Боевик открыл глаза, дернулся, пытаясь руки поднять и позу сменить, и застонал от боли, злобы и бессилия. Невозмутимый Сохно не сильно дал ему основанием ладони в лоб.
– Давай, дружище, пообщаемся. Наползаешься, понимаешь, тут с вами по кустам и оврагам, и так поболтать с живым человеком захочется… Или ты не человек? – вопрос прозвучал в ответ на рычание, а само рычание прервалось после нового тычка в лоб. – Вот я и говорю… Спрашиваю то есть… Кто ты есть, в натуре, такой?
– Али, – хрипло прозвучало в ответ. Горло после жесткого удара по
– Я рад за тебя, Али, что ты собственный язык не проглотил. А скажи-ка мне, что за люди шли с тобой и сейчас продолжают идти куда-то, вместо того чтобы тебя искать?
– Хусей Ювелир, – не менее хрипло, чем в первый раз выдавил боевик.
Полевой командир по кличке Ювелир – понял подполковник Сохно. Не по профессии ювелир, а вор, дважды получавший срок за ограбление ювелирных магазинов. Обыкновенный уголовник, примазавшийся к событиям.
– А что надо Ювелиру от уважаемого Абу Обейды, не подскажешь?

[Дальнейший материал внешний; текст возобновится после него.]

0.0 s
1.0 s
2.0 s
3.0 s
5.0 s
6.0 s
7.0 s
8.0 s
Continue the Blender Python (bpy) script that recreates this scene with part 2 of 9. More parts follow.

Ответить Али не успел. В глазах боевика, устремленных за плечо подполковнику Сохно увидел испуг и тут же почувствовал движение за спиной. И отпрыгнул в сторону, выхватывая в прыжке пистолет. Но очередь прозвучала раньше, чем подполковник успел выстрелить. Длинная, неумелая очередь, от которой автомат стрелявшего бросило в сторону, и пули выбили камни со склона. Одновременно с очередью прозвучала истерично выплеснувшаяся тирада на чеченском языке. Но тут же ствол вернулся в прежнее положение, и прозвучали уже несколько коротких очередей. Пули просто разрывали тело Али, и все очереди сопровождались выкриками, уловить в которых ненависть было нетрудно.
Сохно едва удержался, чтобы самому не выстрелить. Но сразу сообразил, что рядом с ним, всего в трех шагах, стоит мальчишка. Тот самый, оставленный им связанным чуть позади. Мальчишка оказался способным и понятливым, и сумел быстро порвать путы о камень. И стрелял он сейчас не в своего пленителя, а во второго пленника. Стрелял зло, с отчаянием, пока не выпустил весь магазин. А затем бросил автомат под ноги, сел и заплакал.

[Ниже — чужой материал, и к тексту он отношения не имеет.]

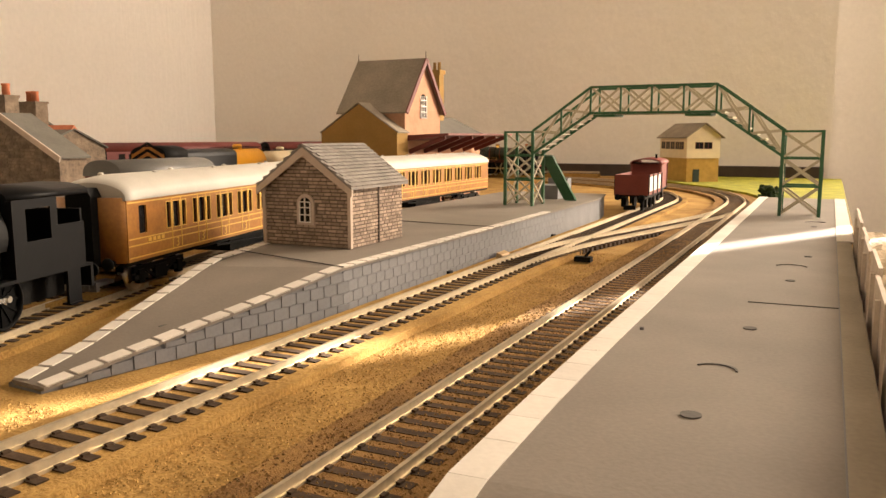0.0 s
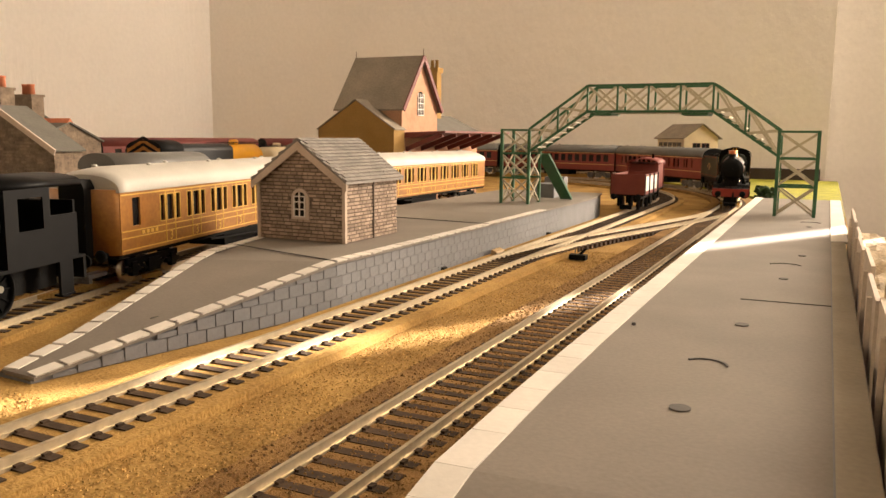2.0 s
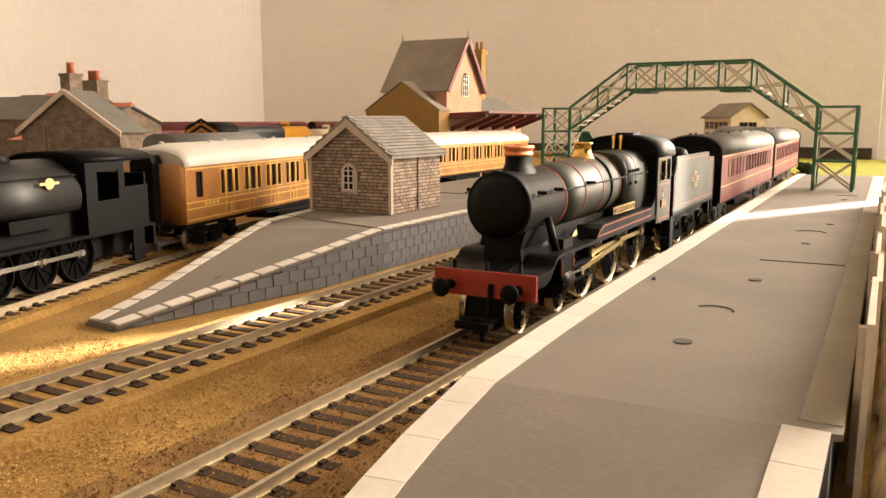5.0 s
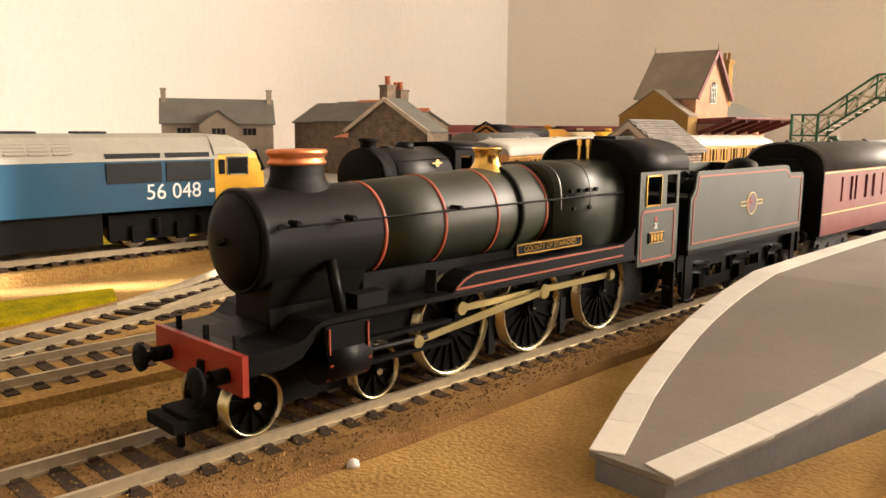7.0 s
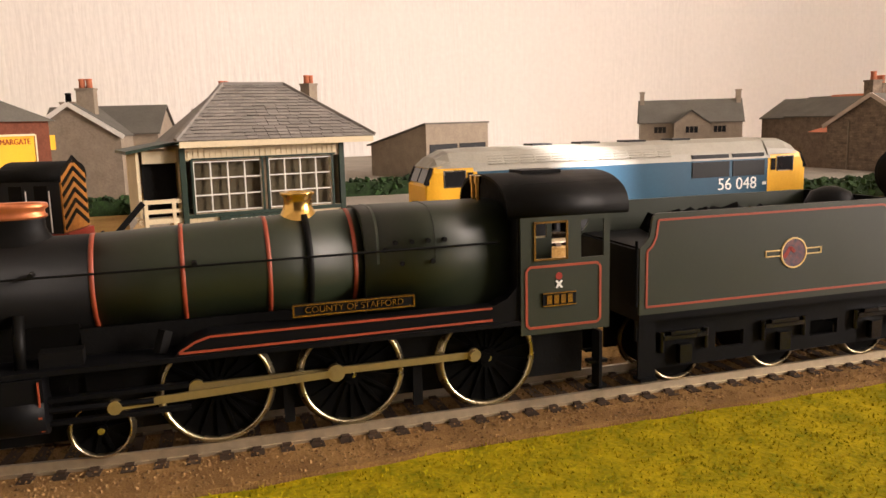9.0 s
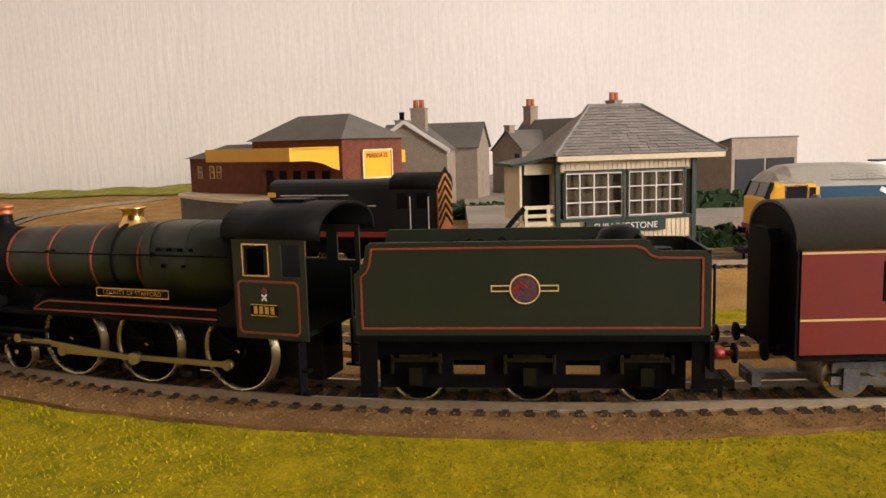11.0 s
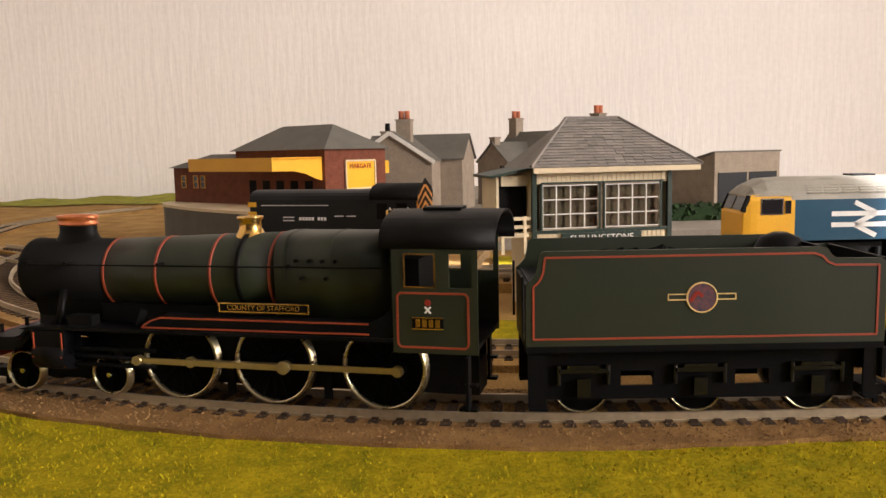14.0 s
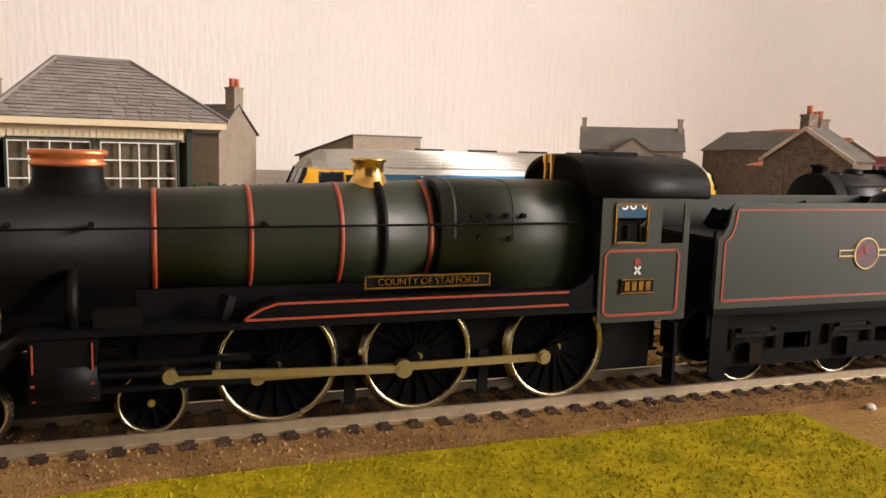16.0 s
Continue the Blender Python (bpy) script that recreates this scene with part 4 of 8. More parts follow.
        ya, yb = 0.0402, 0.0640
        w0, w1, d0, d1 = ya + 0.0036, ya + 0.0121, ya + 0.0160, yb - 0.0016
        xa, xb = s * 0.0164, s * 0.0170
        cols = [ya, w0, w1, d0, d1, yb]
        levels = [0.0250, 0.0432, 0.0525, 0.0545]
        cells = [(i, j) for i in range(5) for j in range(3) if not (j == 1 and i in (1, 3))]
        vt = {(x, i, j): bm.verts.new((x, cols[i], levels[j])) for x in (xa, xb) for i in range(6) for j in range(4)}
        for i, j in cells:
            q = ((i, j), (i + 1, j), (i + 1, j + 1), (i, j + 1))
            for x in (xa, xb):
                bm.faces.new([vt[(x, *c)] for c in q])
            for (c0, c1), nb in zip(zip(q, q[1:] + q[:1]), ((i, j - 1), (i + 1, j), (i, j + 1), (i - 1, j))):
                if nb not in cells:
                    bm.faces.new((vt[(xa, *c0)], vt[(xa, *c1)], vt[(xb, *c1)], vt[(xb, *c0)]))
        side = part("cab_side", bm, "tender_green", lo, "green cab side lined in orange")
        bm = B()
        for a, b in (((w0, 0.0434), (w1, 0.0434)), ((w0, 0.0524), (w1, 0.0524)), ((w0, 0.0432), (w0, 0.0526)), ((w1, 0.0432), (w1, 0.0526))):
            bar(bm, (s * 0.01715, *a), (s * 0.01715, *b), 0.0004, 0.0005)
        part("window_frame", bm, "brass", side, "brass window frame")
        bm = B()
        q = [(ya + 0.0014, 0.0276), (ya + 0.0014, 0.0408), (ya + 0.0023, 0.0417), (ya + 0.0203, 0.0417), (ya + 0.0212, 0.0408), (ya + 0.0212, 0.0276), (ya + 0.0203, 0.0267), (ya + 0.0023, 0.0267)]
        for a, b in zip(q, q[1:] + q[:1]):
            bar(bm, (s * 0.01708, *a), (s * 0.01708, *b), 0.0002, 0.0006)
        part("cab_lining", bm, "orange_line", side, "orange lining")
        bm = B()
        box(bm, s * 0.0170, s * 0.0174, ya + 0.0056, ya + 0.0144, 0.0318, 0.0352)
        np_ = part("number_plate", bm, "matt_black", side, "brass-edged number plate")
        bm = B()
        for k in range(4):
            box(bm, s * 0.0174, s * 0.0176, ya + 0.0066 + k * 0.00185, ya + 0.0079 + k * 0.00185, 0.0324, 0.0346)
        for z in (0.0318, 0.0349):
            box(bm, s * 0.0174, s * 0.0176, ya + 0.0056, ya + 0.0144, z, z + 0.0003)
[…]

Подполковника не удивило, что в руках мальчишки оказался автомат. Он мог и свой подобрать там, где его оставил, мог подобрать и автомат второго пленника и того, позвоночник которому разрубила саперная лопатка Сохно. Скорее, последнее, потому что ремень автомата был испачкан кровью.
Сохно встал и даже автомат ногой не отбросил в сторону. Все равно рожок был пуст. Но этот расстрел… Он, конечно, состоялся не вовремя, и насторожил одновременно и группу Хусея Ювелира, и группу Абу Обейды. И это исправить уже нельзя. Можно только выяснить, почему это произошло. Но как выяснить?
– Я – Рапсодия. Что там у тебя, Бандит?
– Мальчик.
– Какой мальчик?
– Мой бывший пленник.
– Что он? Он вырвался?
– Вырвался. Сейчас плачет.
– В тебя стрелял?
– Он расстрелял моего нового пленника.
– А в тебя попал?
– Нет.
– Но зачем стрелял? Что ему надо? – спросил Кордебалет.
– Если ты со времени последнего нашего разговора сумел выучить чеченский, приходи и спроси у него сам.
– Я до пенсии часы считаю. А ты из меня полиглота хочешь сделать? Что с мальчишкой делать будешь?
– Сначала отведу отсюда подальше. Ювелир может пожаловать на выстрелы.
– Хусей Ювелир? – переспросил полковник.
– Он самый. Преследует Абу Обейду. Вот зачем он это делает – каюсь, не узнал, мальчик спросить не позволил.